OHIO leads new $3.7 million project to advance nuclear physics experiments
An Ohio University physicist is leading a new $3.7 million, multi-institution effort to develop software that can create more accurate models of scientific phenomena — such as what happened in the microseconds after the Big Bang or how long a radioactive nucleus will live before it decays.
Daniel Phillips, a professor of physics and astronomy in the College of Arts and Sciences, is the lead investigator on a new National Science Foundation-funded project with statisticians, computer scientists and nuclear physicists at The Ohio State University, Michigan State University and Northwestern University. The researchers are developing the Bayesian Analysis of Nuclear Dynamics (BAND) framework to provide a publicly available set of computational tools for physicists seeking to solve a wide variety of nuclear-physics research questions.
The project is focused on creating better predictive models of scientific phenomena that nuclear physicists seek to understand. Because current models can yield very different forecasts, scientists hope the project will improve what they call the “Uncertainty Quantification” for a range of nuclear processes. BAND‘s predictions for those processes will be phrased in terms of the percent probability of different outcomes happening — somewhat like the National Weather Service’s rain forecast, Phillips explained.
“One of the goals is for BAND is to be accessible to people planning nuclear physics experiments and allow them to design in such a way that cuts down the uncertainty as much as possible,” Phillips said. “The U.S. invests hundreds of millions of dollars in nuclear physics experiments — optimal allocation of those resources is important.”
The five-year grant from the National Science Foundation’s Cyberinfrastructure for Sustained Scientific Innovation will support regular software releases, with functionality growing annually, Phillips said.
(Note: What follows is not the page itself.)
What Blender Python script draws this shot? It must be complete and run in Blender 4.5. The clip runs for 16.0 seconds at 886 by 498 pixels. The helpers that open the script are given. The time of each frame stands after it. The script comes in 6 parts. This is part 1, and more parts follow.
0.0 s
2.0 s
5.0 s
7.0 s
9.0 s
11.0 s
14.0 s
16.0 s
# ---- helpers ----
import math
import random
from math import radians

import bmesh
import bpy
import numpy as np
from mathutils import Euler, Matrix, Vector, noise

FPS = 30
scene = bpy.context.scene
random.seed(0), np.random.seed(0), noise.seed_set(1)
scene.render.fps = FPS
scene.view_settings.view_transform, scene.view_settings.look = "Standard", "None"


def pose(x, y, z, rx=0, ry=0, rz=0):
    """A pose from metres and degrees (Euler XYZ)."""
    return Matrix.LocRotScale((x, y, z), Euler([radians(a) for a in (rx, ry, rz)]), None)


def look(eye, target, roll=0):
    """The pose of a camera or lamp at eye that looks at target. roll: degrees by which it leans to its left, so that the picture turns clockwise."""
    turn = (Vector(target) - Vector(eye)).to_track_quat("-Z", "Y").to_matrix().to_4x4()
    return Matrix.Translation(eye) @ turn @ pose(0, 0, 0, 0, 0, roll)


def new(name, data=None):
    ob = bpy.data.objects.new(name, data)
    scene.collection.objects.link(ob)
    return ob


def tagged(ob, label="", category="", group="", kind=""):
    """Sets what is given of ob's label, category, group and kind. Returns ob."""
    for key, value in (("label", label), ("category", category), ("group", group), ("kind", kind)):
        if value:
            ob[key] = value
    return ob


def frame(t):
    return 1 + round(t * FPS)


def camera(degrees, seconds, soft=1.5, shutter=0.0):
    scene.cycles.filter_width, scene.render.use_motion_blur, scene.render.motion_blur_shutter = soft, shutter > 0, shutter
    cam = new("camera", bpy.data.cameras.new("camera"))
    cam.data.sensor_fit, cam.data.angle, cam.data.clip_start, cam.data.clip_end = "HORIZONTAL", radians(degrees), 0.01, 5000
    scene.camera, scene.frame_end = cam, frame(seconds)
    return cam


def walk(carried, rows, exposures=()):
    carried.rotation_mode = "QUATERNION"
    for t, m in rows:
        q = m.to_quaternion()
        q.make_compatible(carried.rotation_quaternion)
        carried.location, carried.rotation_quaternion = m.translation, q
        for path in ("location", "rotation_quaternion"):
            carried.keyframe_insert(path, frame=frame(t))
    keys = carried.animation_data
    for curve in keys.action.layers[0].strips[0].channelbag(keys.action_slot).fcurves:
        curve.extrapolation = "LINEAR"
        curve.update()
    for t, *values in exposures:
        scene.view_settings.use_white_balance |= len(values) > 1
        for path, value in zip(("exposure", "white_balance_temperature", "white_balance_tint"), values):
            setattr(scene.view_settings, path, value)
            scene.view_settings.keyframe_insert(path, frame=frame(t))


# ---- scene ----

In addition, the award will fund workshops that allow Phillips and colleagues to train other scientists on how to use the computational tools.
The four universities have been developing the concept for BAND since 2016, during a think tank about how nuclear physicists can incorporate Bayesian analysis in their work. Bayesian models are used commonly in astrophysics and other mathematical and scientific fields. Phillips, a theoretical physicist, had been publishing academic articles about its potential applications to nuclear physics for more than 10 years.
The BAND team features:
- Richard Furnstahl and Ulrich Heinz, professors in the Department of Physics at The Ohio State University, and Matthew T. Pratola, an associate professor in the Department of Statistics at OSU.
- Frederi Viens, chair and professor, and Professor Taps Maiti, both in the Department of Statistics and Probability at Michigan State University, Witold Nazarewicz, John A. Hannah Distinguished Professor of Physics and FRIB Chief Scientist, and Professors Filomena Nunes and Scott Pratt from the MSU Physics Department.
- Stefan Wild, computational mathematician and deputy division director of the Mathematics and Computer Science Division at Argonne National Laboratory and a senior fellow in the Northwestern Argonne Institute for Science and Engineering at Northwestern University, and Matt Plumlee, an assistant professor of industrial engineering and management sciences.
Phillips has worked closely with physicists on experimental design for the 20 years he’s been a member of Ohio University’s Institute for Nuclear and Particle Physics. He has served as director of the institute, which oversees the John E. Edwards Accelerator Laboratory, since 2014.
“Ohio University scientists working in these areas frequently wind up leading multi-institutional grants because of our strong reputation,” he said. “We have people working in many nuclear-physics subfields that are leaders in their areas.”